Besides this, learned counsel representing the appellant-Insurance Company stated that the learned Tribunal below has awarded amounts on account of loss of consortium and loss of estate to claimant No.1 and funeral expenses, which are on higher side. 12. In view of the law laid down in Pranay Sethi (supra) claimants are entitled to following amounts under conventional heads: 1. Loss of consortium (petitioner No.1) Rs.40,000 2. Loss of estate Rs.15,000 3. Funeral expenses Rs.15,000 13. Applying the ratio of law laid down in the judgment supra and parameters laid down, no amounts could have been awarded by the learned Tribunal below under the head of loss of love of affection and as such, impugned award deserves to be set aside to that extent.
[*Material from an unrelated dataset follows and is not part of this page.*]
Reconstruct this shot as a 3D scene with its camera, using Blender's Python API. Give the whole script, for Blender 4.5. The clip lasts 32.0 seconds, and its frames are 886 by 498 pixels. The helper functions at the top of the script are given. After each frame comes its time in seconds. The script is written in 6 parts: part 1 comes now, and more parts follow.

However, there is no illegality with the multiplier applied by learned Tribunal below i.e. 17 and further the rate of interest awarded by it. 14. Consequently, in view of aforesaid modification made herein above, claimants are held entitled to following amounts under various heads: 1. Compensation on account of loss of income of deceased = 19,27,800 2. Loss of consortium to petitioner No.1 being wife = 40,000 3. Loss of estate = 15,000 4. Funeral expense = 15,000 Total = 19,97,800 15. Apportionment of amount of compensation shall be as under: Claimant No. 1 Rs.8,00,000 Claimant No.2 Rs.4,00,000 Claimant No.3 Rs.4,00,000 Claimant No.4 Rs.3,97,800 16. Consequently, in view of detailed discussion made herein above and law laid down by the Hon'ble Apex Court, present appeal is partly allowed and Award dated 5.7.2016 passed by learned Motor Accident Claims Tribunal-II, Solan, District Solan, H.P. camp at Nalagarh in M.A.C. Petition No. 27-NL/2 of 2012, is modified to the above extent only. Pending applications, if any, are disposed of. Interim directions, if any, are also vacated.